[NTLUG:Discuss] Counting key presses in a file...

Mon Aug 27 18:25:04 CDT 2007

Robert Citek wrote:
> On 08/27/2007 03:13 PM, Richard Geoffrion wrote:
>   
>> I know that 'wc' can count words and lines, but how would one count individual keystrokes.  
>> While 'a' would constitute ONE keystroke, 'A' would constitute two. 
>> (Shift + a).
>>     
>
> Not necessarily.  If you have CapsLock on, then the reverse would be
> true.

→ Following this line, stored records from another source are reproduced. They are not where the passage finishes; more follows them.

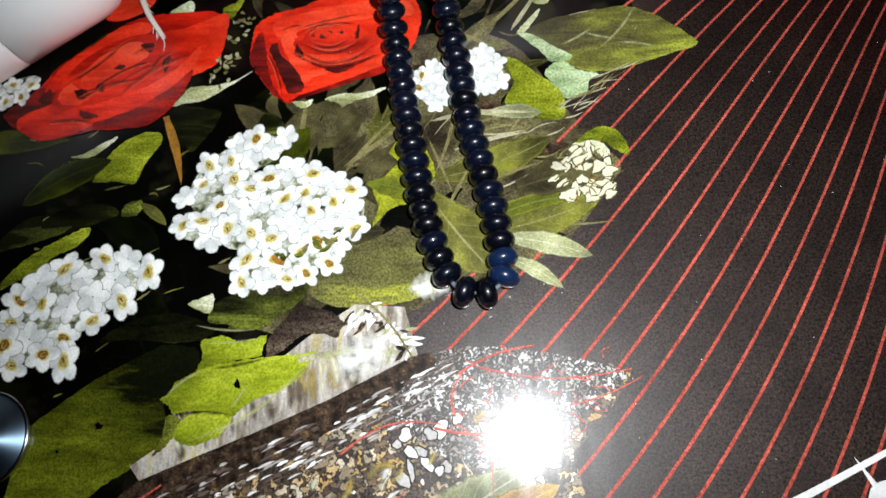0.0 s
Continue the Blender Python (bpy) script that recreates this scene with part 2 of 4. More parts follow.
def mat_crease(name, dark, soft, strength):
    """A soft printed shadow line or painted white glint that fades to both sides and both ends."""
    n = Nodes(name)
    uv = n.add("ShaderNodeSeparateXYZ", Vector=n.coords.outputs["UV"])
    across = n.ramp(uv.outputs[1], [(0.0, (0, 0, 0)), (0.5, (1, 1, 1)), (1.0, (0, 0, 0))])
    along = n.ramp(uv.outputs[0], [(0.0, (0, 0, 0)), (0.25, (1, 1, 1)), (0.75, (1, 1, 1)), (1.0, (0, 0, 0))])
    blotch = n.ramp(n.noise(260, 3), [(0.35, (strength * 0.35,) * 3), (0.6, (strength,) * 3)])
    n.put(n.shader, "Alpha", n.mix(1.0, n.mix(1.0, across, along, "MULTIPLY"), blotch, "MULTIPLY"))
    return glossy_print(n, n.ramp(n.noise(200, 3), [(0.3, dark), (0.7, soft)]))


CREASE = mat_crease("printed_rose_crease", (0.05, 0.004, 0.004), (0.16, 0.006, 0.004), 0.9)
CREASE_LIGHT = mat_crease("printed_rose_lip", (0.84, 0.075, 0.030), (0.88, 0.11, 0.05), 0.7)
CREASE_LEAF = mat_crease("printed_leaf_crease", (0.006, 0.006, 0.002), (0.03, 0.03, 0.008), 0.8)
# white glare painted as a layer of colour; also the white of some straws
GLINT_AND_STRAW = mat_crease("white_glint_and_straw", (0.85, 0.86, 0.78), (0.90, 0.90, 0.88), 1.0)
CREASE_PALE = mat_crease("printed_leaf_streak", (0.42, 0.44, 0.16), (0.60, 0.61, 0.34), 0.6)
FOLD = mat_mottled("printed_petal_fold", [(0.3, (0.09, 0.004, 0.003)), (0.7, (0.36, 0.010, 0.006))], 90, 0.2)
FLORET = mat_mottled("printed_white_petal", [(0.32, (0.58, 0.61, 0.60)), (0.5, (0.77, 0.79, 0.78)), (0.66, (0.88, 0.89, 0.88))], 190, 0.08)
FLORET_EYE = mat_mottled("printed_yellow_eye", [(0.3, (0.30, 0.22, 0.035)), (0.7, (0.50, 0.42, 0.13))], 500, 0.15)
FLORET_CORE = mat_mottled("printed_brown_core", [(0.3, (0.10, 0.035, 0.006)), (0.7, (0.30, 0.14, 0.02))], 700, 0.2)
CREAM = mat_islands("printed_cream_bud", [(0.0, (0.10, 0.09, 0.03)), (0.3, (0.24, 0.22, 0.09)), (0.6, (0.40, 0.38, 0.22)), (0.8, (0.66, 0.63, 0.48)), (1.0, (0.78, 0.76, 0.66))])
PEBBLE = mat_islands("printed_pebble", [(0.0, (0.04, 0.027, 0.018)), (0.3, (0.20, 0.15, 0.10)), (0.5, (0.42, 0.37, 0.28)), (0.66, (0.74, 0.73, 0.70)), (0.82, (0.50, 0.30, 0.05)), (1.0, (0.36, 0.10, 0.03))])
PEBBLE_WHITE = mat_islands("printed_white_pebble", [(0.0, (0.12, 0.10, 0.09)), (0.4, (0.38, 0.36, 0.35)), (1.0, (0.74, 0.74, 0.74))])
SOIL = mat_mottled("printed_dark_soil", [(0.38, (0.010, 0.006, 0.004)), (0.56, (0.048, 0.030, 0.019)), (0.72, (0.15, 0.09, 0.04))], 330, 0.6)


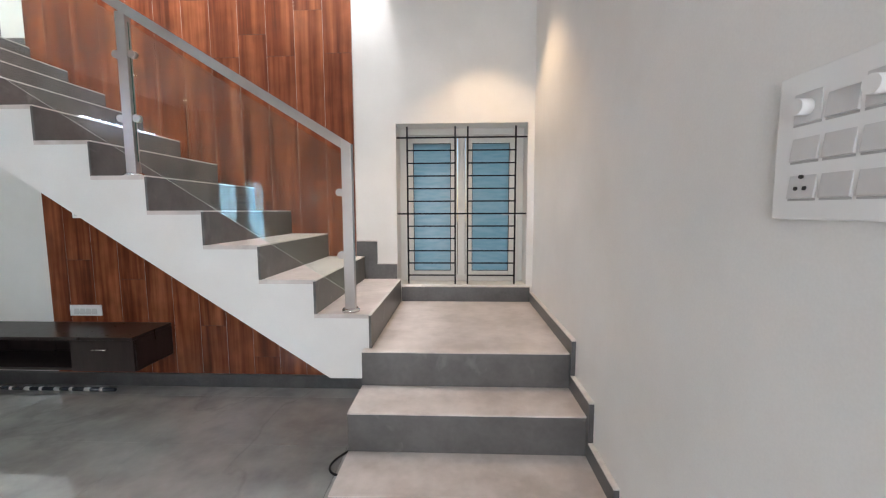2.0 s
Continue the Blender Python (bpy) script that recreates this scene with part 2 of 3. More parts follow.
ESPRESSO = material("dark_espresso_laminate", (0.020, 0.014, 0.014), (0.034, 0.024, 0.023), 0.30, 3, stretch=(8, 8, 1), bump=0.02)
NAVY = material("dark_blue_laminate", (0.020, 0.026, 0.036), (0.030, 0.038, 0.050), 0.25, 4)
BLACKTOP = material("black_granite", (0.012, 0.012, 0.014), (0.03, 0.03, 0.032), 0.10, 60)
SPLASH = material("blue_grey_backsplash_tile", (0.24, 0.33, 0.37), (0.31, 0.40, 0.44), 0.2, 4)
PALECAB = material("pale_grey_laminate", (0.40, 0.40, 0.37), (0.46, 0.46, 0.43), 0.3, 3)
CHROME = material("chrome", (0.70, 0.70, 0.70), (0.78, 0.78, 0.78), 0.12, 10, metal=1.0)
IRON.node_tree.nodes["Principled BSDF"].inputs["Specular IOR Level"].default_value = 0.2
PLASTIC = material("white_plastic", (0.79, 0.79, 0.785), (0.805, 0.805, 0.80), 0.48, 3)
ROCKER = material("off_white_plastic", (0.60, 0.60, 0.60), (0.64, 0.64, 0.635), 0.3, 3)
GREYPL = material("grey_plastic", (0.40, 0.40, 0.40), (0.48, 0.48, 0.48), 0.35, 8)
SACK = material("woven_jute_plastic_sack", (0.27, 0.25, 0.155), (0.38, 0.355, 0.235), 0.6, 9, bump=0.4, fine=220)
CLAY = material("pale_clay", (0.58, 0.52, 0.45), (0.72, 0.66, 0.58), 0.65, 9, bump=0.1)
RUBBER = material("black_rubber", (0.012, 0.012, 0.012), (0.022, 0.022, 0.022), 0.5, 30)
BLUE = material("blue_printed_plastic", (0.01, 0.09, 0.26), (0.04, 0.24, 0.48), 0.3, 22, bump=0.4)
GOLD = material("yellow_print", (0.55, 0.42, 0.10), (0.62, 0.5, 0.16), 0.4, 20)
DOORBLUE = material("blue_grey_door_laminate", (0.14, 0.155, 0.20), (0.155, 0.17, 0.215), 0.35, 3)
DOORFRAME = material("dark_door_frame", (0.028, 0.024, 0.026), (0.042, 0.036, 0.038), 0.4, 6)
EARTH = material("outdoor_ground", (0.20, 0.17, 0.13), (0.30, 0.27, 0.22), 0.9, 1.5, bump=0.2)
TUBE = glow("tube_light_white", (0.64, 0.78, 1.0), 24)
PANEL = glow("panel_light_white", (1.0, 0.965, 0.95), 128)
BULB = glow("downlight_warm", (1.0, 0.80, 0.52), 18)

# ---- geometry helpers ----


def box(bm, x0, x1, y0, y1, z0, z1, bevel=0.0, mat=0):
    m = Matrix.LocRotScale(((x0 + x1) / 2, (y0 + y1) / 2, (z0 + z1) / 2), None, (abs(x1 - x0), abs(y1 - y0), abs(z1 - z0)))
    made = bmesh.ops.create_cube(bm, size=1, matrix=m)
    faces = {f for v in made["verts"] for f in v.link_faces}
    for f in faces:
        f.material_index = mat
    if bevel:
        edges = list({e for f in faces for e in f.edges})
        bmesh.ops.bevel(bm, geom=edges, offset=bevel, segments=2, affect="EDGES", profile=0.5)
    return bm


def one(*a, **k):
    return box(bmesh.new(), *a, **k)


def prism(points, axis, a, b, bm=None):
    """Extrude a closed outline. axis 'y': points are (x, z); axis 'x': points are (y, z)."""
    bm = bm or bmesh.new()

    def at(p, d):
        return (p[0], d, p[1]) if axis == "y" else (d, p[0], p[1])
    lo = [bm.verts.new(at(p, a)) for p in points]
    hi = [bm.verts.new(at(p, b)) for p in points]
    bm.faces.new(lo)
    bm.faces.new(hi[::-1])
    n = len(points)
    for i in range(n):
        bm.faces.new((lo[i], hi[i], hi[(i + 1) % n], lo[(i + 1) % n]))
    bmesh.ops.recalc_face_normals(bm, faces=bm.faces)
    return bm


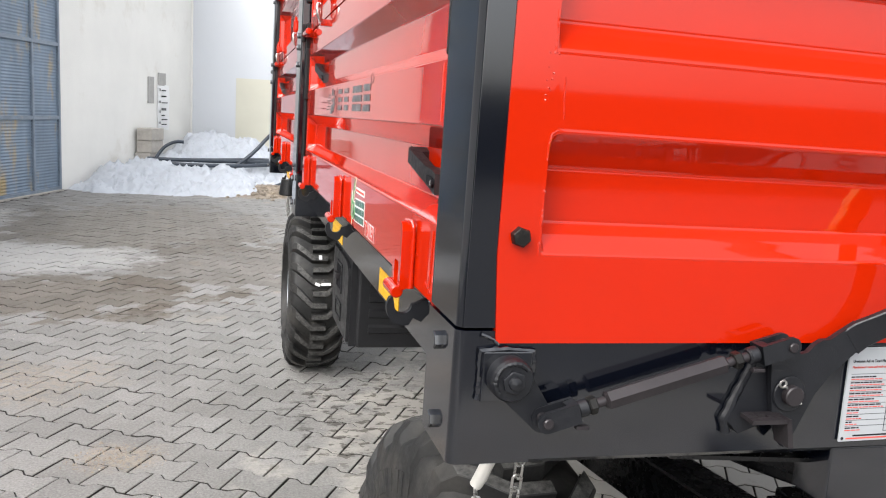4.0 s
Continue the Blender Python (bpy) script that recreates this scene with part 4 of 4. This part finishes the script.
# bracket with the safety chain under the front beam
part("chain_bracket", box(0.20, 0.222, 0.66, 0.70, 1.07, 1.162, 0.003), WETBLACK, trailer)
part("chain_bracket", box(0.285, 0.36, 0.62, 0.66, 1.10, 1.162, 0.004), WETBLACK, trailer)
part("chain_sleeve", tube([(0.168, 0.690, 1.158), (0.158, 0.692, 1.085), (0.141, 0.702, 1.033), (0.135, 0.706, 1.018)], [0.0095, 0.0098, 0.0105, 0.0095], 16), PALE, trailer, "pale plastic hose over the chain")


def chain(points, parent, size=0.0135, r=0.0022):
    """Links set edge to edge along points, each turned a quarter from the last."""
    pts = [Vector(p) for p in points]
    dist, walk_ = 0.0, []
    for a, b_ in zip(pts, pts[1:]):
        walk_.append((dist, a, b_))
        dist += (b_ - a).length
    pitch = size * 1.55
    k = 0
    s = pitch / 2
    while s < dist:
        for d0, a, b_ in walk_:
            L = (b_ - a).length
            if d0 <= s <= d0 + L:
                c, w = a.lerp(b_, (s - d0) / L), (b_ - a).normalized()
        side = w.cross(Vector((0, 1, 0))).normalized()
        n_ = side if k % 2 else (Vector((0, 1, 0)) * 0.9 + side * 0.45).normalized()
        loop = [c + w * (size * (math.cos(t_) * 0.45 + (0.55 if math.cos(t_) > 0 else -0.55))) + n_ * (size * 0.52 * math.sin(t_)) for t_ in [2 * math.pi * (i + 0.5) / 12 for i in range(12)]]
        part("chain_link", tube(loop, r, 7, closed=True), STEEL, parent)
        s += pitch
        k += 1


safety = thing("safety_chain", "", "")
safety.parent = trailer
catenary = [(0.135, 0.706, 1.018), (0.138, 0.706, 0.985), (0.147, 0.705, 0.955), (0.159, 0.703, 0.938), (0.171, 0.700, 0.935), (0.181, 0.697, 0.948), (0.187, 0.69, 0.975), (0.190, 0.685, 1.01), (0.192, 0.680, 1.06), (0.195, 0.680, 1.155)]
chain(catenary, safety)

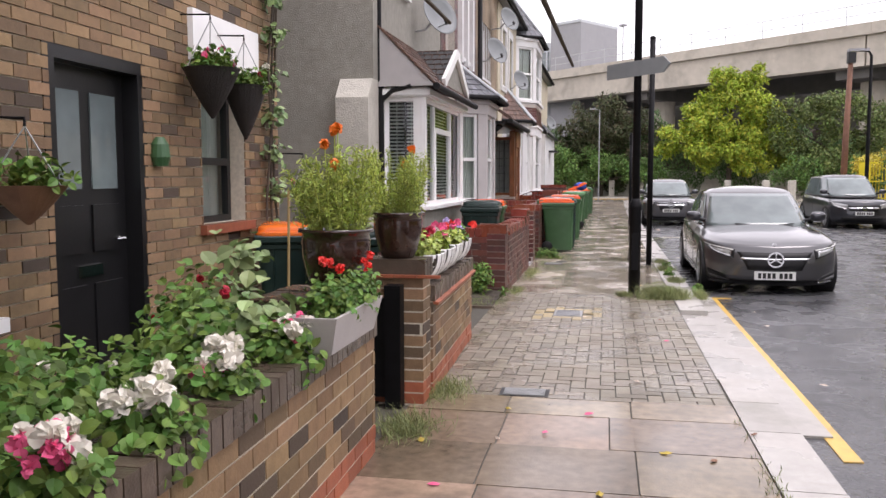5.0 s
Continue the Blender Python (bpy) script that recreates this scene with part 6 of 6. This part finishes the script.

That is, 'A' would count as one and 'a' as two.  What would happen if it was a string of 'A's, as in AAA?  <snip>
>> Carriage returns would count as one while bolding text
>> would constitute four keystrokes as one would need a CTRL-B to turn 
>> bolding on and another to turn bolding off.
>>     
>
> What if I type 'a^Hah'?  What if I type 'a{left arrow}h'?  What if I
> type 'ah'?  They all produce 'ah' but are a different number of
> key-strokes.  Lastly, what about cut and paste?
>
>   
>> How would one go about <snip converting [a document] into something that can be parsed and counted?
>>     
>
> If you can't use Word, which has a built-in counter, then open the
> document in OpenOffice Writer, press Ctrl-A to highlight everything,
> press Ctrl-C to copy all the text in the clipboard, open gedit, press
> Ctrl-V to pasted the text into gedit, and save as a textfile
> "foobar.txt"  Then open a terminal and type 'wc foobar.txt'.
>
> Am I even close to answering your question?
>
>   
These are all VERY good points and maybe I should state a more 
end-product kind of thing.  The end result would be an automated script 
that could evaluate a set of files to calculate a $$ value for a 
document based on the number of characters typed.   (One would have to 
assign certain values to CAPS, *bold*, _underline_  et al.)

So, no matter how quickly or efficiently Bob can type a document, he 
only gets paid a set value for the document based on pre established 
rules.  If Bob can figure out shortcuts to transcribing his documents, 
then fine -- he makes extra money.  If Bob has to correct 1/3 of the 
text he types or chooses to use the mouse to do formatting -- well then 
that's his problem for being woefully inaccurate or inefficient.

So with set values assigned for each character type and formatting 
class.....any words of wisdom to solve this issue?  I've been on 
sourceforge and freshmeat but no luck so far.  I've seen a couple of 
commercial win32 packages, but win32 apps don't lend themselves too well 
to automation in a linux cron job. :)

If one *DID* try to parse a file manually... what would one need to do?  
Lots of grepping, counting and stripping of control characters? Counting 
and stripping higher cost characters that have ascii values > 127 
(typically upper case and foreign characters)?

I'm exploring the OO macro scene. Hopefully there is a similar project 
somewhere.

-- 
Richard